DATASET CONTENT:
★ ★ ★

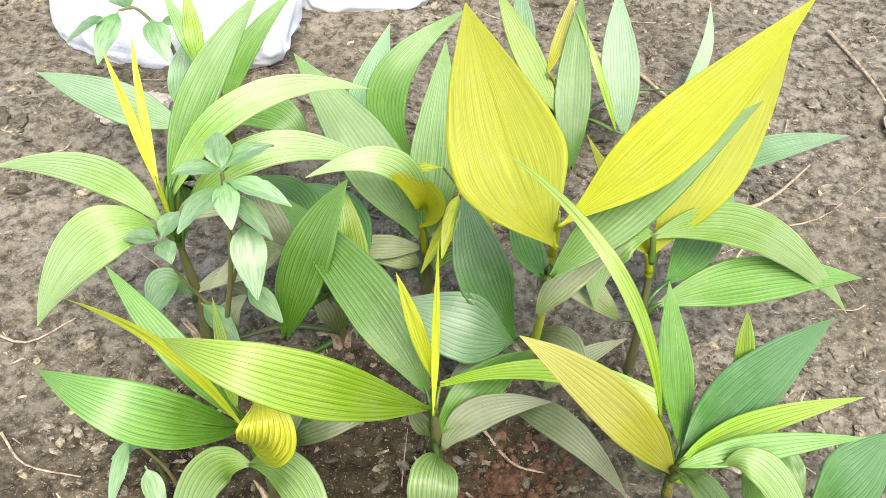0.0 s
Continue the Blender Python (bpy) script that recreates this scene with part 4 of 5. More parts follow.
decal("sticker_band", [(0.1239, 0.2162), (0.1311, 0.2214), (0.1373, 0.2177), (0.1302, 0.2135)], YM, V_YELLOW, BM)
decal("sticker_band", [(0.1302, 0.2135), (0.1373, 0.2177), (0.1436, 0.2140), (0.1365, 0.2105)], YM, V_RED, BM)
lettering("4DX", (0.1505, 0.2055), 0.0088, 30, YM, V_WHITE, BM, 0.0006)
decal("sticker_spot", circle(0.1690, 0.1946, 0.0056, 20), YM, V_RED, BM)
decal("sticker_pill", rounded(quad(0.1690, 0.1946, 0.0165, 0.0056, 28), 0.0026, 4), YM, V_YELLOW, BM, 0.0007)
lettering("POWER", (0.1690, 0.1946), 0.0042, 28, YM, V_BLACK, BM, 0.0012)
decal("sticker_band", [(0.1766, 0.1830), (0.1885, 0.1917), (0.1965, 0.1866), (0.1787, 0.1774)], YM, V_PURPLE, BM)
decal("sticker_band", [(0.1787, 0.1774), (0.1965, 0.1866), (0.1974, 0.1811), (0.1802, 0.1718)], YM, V_YELLOW, BM)
decal("sticker_band", [(0.1802, 0.1718), (0.1974, 0.1811), (0.1962, 0.1730), (0.1794, 0.1654)], YM, V_RED, BM)
decal("sticker_band", [(0.1794, 0.1654), (0.1962, 0.1730), (0.1925, 0.1260), (0.1782, 0.1250)], YM, V_BLUE, BM)
blocks(6, (0.1862, 0.1455), 0.0400, 0.0066, 86, YM, V_WHITE, BM, 0.0008, 0.0, 0.25)
lettering("0007", (0.1825, 0.1095), 0.0080, 86, YM, V_YELLOW, BM, 0.0008)
decal("sticker_stripe", quad(0.1815, 0.0945, 0.0045, 0.0010, 86), YM, V_WHITE, BM)


# ---- palm seedlings ----
def seedling(foot, top, girth=0.8, young=False):
    pl = thing("palm_seedling", Matrix.Identity(4), "young palm seedling with pleated green and yellow leaves growing in earth", "plant", "palm seedlings")
    f, t = Vector(foot), Vector(top)
    f.z = ground_height(f.x, f.y) - 0.004
    mid = f.lerp(t, 0.5) + Vector((0.003, 0.002, 0.0))
    bm = bmesh.new()
    line = bend(f, mid, t, n=6)
    n = len(line) - 1
    tube(bm, line, [girth * (0.0072 * (1 - i / n) + 0.0044 * (i / n) + 0.0012 * math.exp(-((i - 2) ** 2) / 2)) * (1 if i < n - 1 else 0.8 if i < n else 0.2) for i in range(n + 1)], 12)
    pl["stem_foot"] = tuple(f)
    pl["stem_top"] = tuple(t)
    part("stem", bm, YOUNG_STEM if young else STEM, pl, "slim yellow-green stem" if young else "ringed green-brown stem")
    for k in range(3):
        a = random.uniform(0, 6.28)
        d = Vector((math.cos(a), math.sin(a), 0))
        bm = bmesh.new()
        p0 = f.lerp(t, 0.08)
        tube(bm, bend(p0 + d * 0.008, p0 + d * 0.012 + Vector((0, 0, 0.018)), p0 + d * 0.020 + Vector((0, 0, 0.03)), n=3), [0.004, 0.0036, 0.003, 0.0024, 0.0018, 0.0012, 0.0006], 6)
        part("dry_sheath", bm, STRAW, pl)
    return pl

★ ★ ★

TASK TO COMPLETE: Everything from the first line to the line with "YM, V_WHITE, BM)" must be repeated exactly, and nothing else. Leave the pictures out.

FULL SOLUTION:
0.0 s
Continue the Blender Python (bpy) script that recreates this scene with part 4 of 5. More parts follow.
decal("sticker_band", [(0.1239, 0.2162), (0.1311, 0.2214), (0.1373, 0.2177), (0.1302, 0.2135)], YM, V_YELLOW, BM)
decal("sticker_band", [(0.1302, 0.2135), (0.1373, 0.2177), (0.1436, 0.2140), (0.1365, 0.2105)], YM, V_RED, BM)
lettering("4DX", (0.1505, 0.2055), 0.0088, 30, YM, V_WHITE, BM, 0.0006)
decal("sticker_spot", circle(0.1690, 0.1946, 0.0056, 20), YM, V_RED, BM)
decal("sticker_pill", rounded(quad(0.1690, 0.1946, 0.0165, 0.0056, 28), 0.0026, 4), YM, V_YELLOW, BM, 0.0007)
lettering("POWER", (0.1690, 0.1946), 0.0042, 28, YM, V_BLACK, BM, 0.0012)
decal("sticker_band", [(0.1766, 0.1830), (0.1885, 0.1917), (0.1965, 0.1866), (0.1787, 0.1774)], YM, V_PURPLE, BM)
decal("sticker_band", [(0.1787, 0.1774), (0.1965, 0.1866), (0.1974, 0.1811), (0.1802, 0.1718)], YM, V_YELLOW, BM)
decal("sticker_band", [(0.1802, 0.1718), (0.1974, 0.1811), (0.1962, 0.1730), (0.1794, 0.1654)], YM, V_RED, BM)
decal("sticker_band", [(0.1794, 0.1654), (0.1962, 0.1730), (0.1925, 0.1260), (0.1782, 0.1250)], YM, V_BLUE, BM)
blocks(6, (0.1862, 0.1455), 0.0400, 0.0066, 86, YM, V_WHITE, BM, 0.0008, 0.0, 0.25)
lettering("0007", (0.1825, 0.1095), 0.0080, 86, YM, V_YELLOW, BM, 0.0008)
decal("sticker_stripe", quad(0.1815, 0.0945, 0.0045, 0.0010, 86), YM, V_WHITE, BM)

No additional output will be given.